┏━━

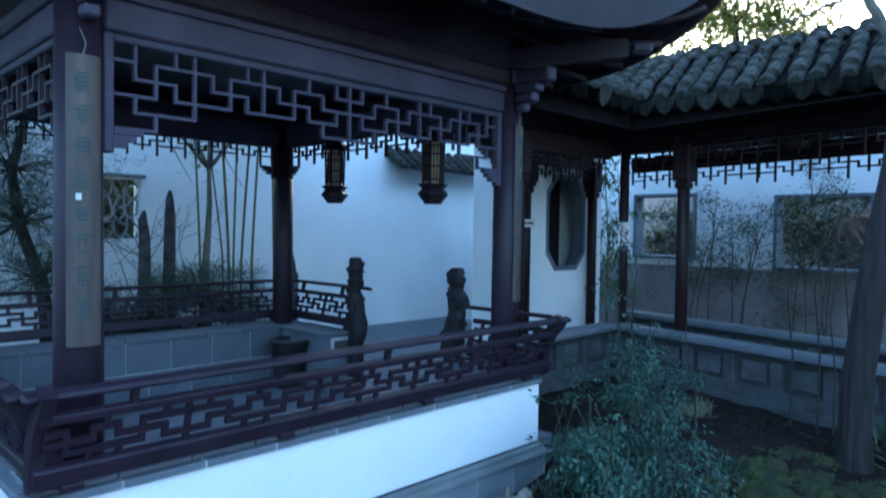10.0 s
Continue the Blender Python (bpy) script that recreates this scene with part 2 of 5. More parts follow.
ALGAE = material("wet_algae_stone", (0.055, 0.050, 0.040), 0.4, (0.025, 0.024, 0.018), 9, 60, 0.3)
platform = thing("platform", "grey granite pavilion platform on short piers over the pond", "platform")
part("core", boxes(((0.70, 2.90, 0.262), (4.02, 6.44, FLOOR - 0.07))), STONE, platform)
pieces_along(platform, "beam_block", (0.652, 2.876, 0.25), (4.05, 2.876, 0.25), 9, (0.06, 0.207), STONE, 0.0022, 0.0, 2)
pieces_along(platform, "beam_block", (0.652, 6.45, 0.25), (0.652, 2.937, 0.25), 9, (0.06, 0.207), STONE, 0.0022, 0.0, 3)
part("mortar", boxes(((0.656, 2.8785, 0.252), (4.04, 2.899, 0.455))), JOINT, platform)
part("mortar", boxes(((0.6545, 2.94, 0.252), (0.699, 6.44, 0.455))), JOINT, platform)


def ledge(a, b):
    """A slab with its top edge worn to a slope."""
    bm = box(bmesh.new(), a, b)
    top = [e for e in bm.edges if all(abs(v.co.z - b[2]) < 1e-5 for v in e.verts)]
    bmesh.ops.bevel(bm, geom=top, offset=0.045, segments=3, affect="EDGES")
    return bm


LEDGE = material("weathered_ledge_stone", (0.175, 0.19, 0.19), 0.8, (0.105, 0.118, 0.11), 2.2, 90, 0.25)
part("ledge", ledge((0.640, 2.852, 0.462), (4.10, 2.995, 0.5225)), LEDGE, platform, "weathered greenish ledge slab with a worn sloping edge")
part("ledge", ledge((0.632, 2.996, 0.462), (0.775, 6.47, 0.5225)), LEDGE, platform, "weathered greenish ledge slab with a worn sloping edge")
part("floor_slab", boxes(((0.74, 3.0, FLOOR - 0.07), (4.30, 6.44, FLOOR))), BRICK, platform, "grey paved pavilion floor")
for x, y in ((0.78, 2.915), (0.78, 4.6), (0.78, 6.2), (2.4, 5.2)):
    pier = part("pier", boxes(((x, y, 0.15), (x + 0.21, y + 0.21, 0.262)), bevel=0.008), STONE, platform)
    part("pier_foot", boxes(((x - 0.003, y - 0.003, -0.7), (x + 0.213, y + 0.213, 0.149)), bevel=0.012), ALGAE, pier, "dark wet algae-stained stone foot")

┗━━
┏━━

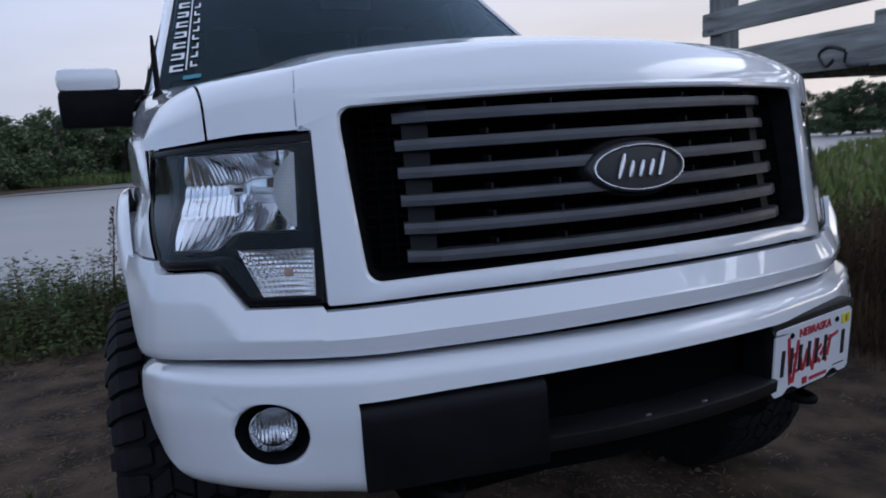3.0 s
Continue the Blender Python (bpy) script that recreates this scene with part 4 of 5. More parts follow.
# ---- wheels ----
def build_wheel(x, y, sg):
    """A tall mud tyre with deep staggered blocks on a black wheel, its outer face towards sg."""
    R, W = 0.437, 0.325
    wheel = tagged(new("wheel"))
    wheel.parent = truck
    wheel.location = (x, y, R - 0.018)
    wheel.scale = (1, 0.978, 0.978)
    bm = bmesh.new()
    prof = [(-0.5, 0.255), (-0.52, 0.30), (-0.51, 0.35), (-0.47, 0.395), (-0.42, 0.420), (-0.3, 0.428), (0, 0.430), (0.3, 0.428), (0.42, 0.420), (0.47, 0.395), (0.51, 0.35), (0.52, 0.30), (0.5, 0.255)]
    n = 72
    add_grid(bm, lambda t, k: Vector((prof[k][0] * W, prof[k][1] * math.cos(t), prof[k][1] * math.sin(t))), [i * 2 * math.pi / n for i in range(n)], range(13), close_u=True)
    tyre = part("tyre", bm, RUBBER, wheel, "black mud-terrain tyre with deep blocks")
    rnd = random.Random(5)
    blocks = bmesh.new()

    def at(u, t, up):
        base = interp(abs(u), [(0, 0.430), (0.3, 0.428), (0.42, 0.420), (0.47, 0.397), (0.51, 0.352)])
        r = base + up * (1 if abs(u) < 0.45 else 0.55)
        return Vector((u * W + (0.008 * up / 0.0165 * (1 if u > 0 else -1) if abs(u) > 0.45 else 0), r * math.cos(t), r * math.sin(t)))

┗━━

## CHALLENGE
Show all lines from the data above in which the word "Python" appears.

## ANSWER TO THIS EXERCISE
Continue the Blender Python (bpy) script that recreates this scene with part 2 of 5. More parts follow.
Continue the Blender Python (bpy) script that recreates this scene with part 4 of 5. More parts follow.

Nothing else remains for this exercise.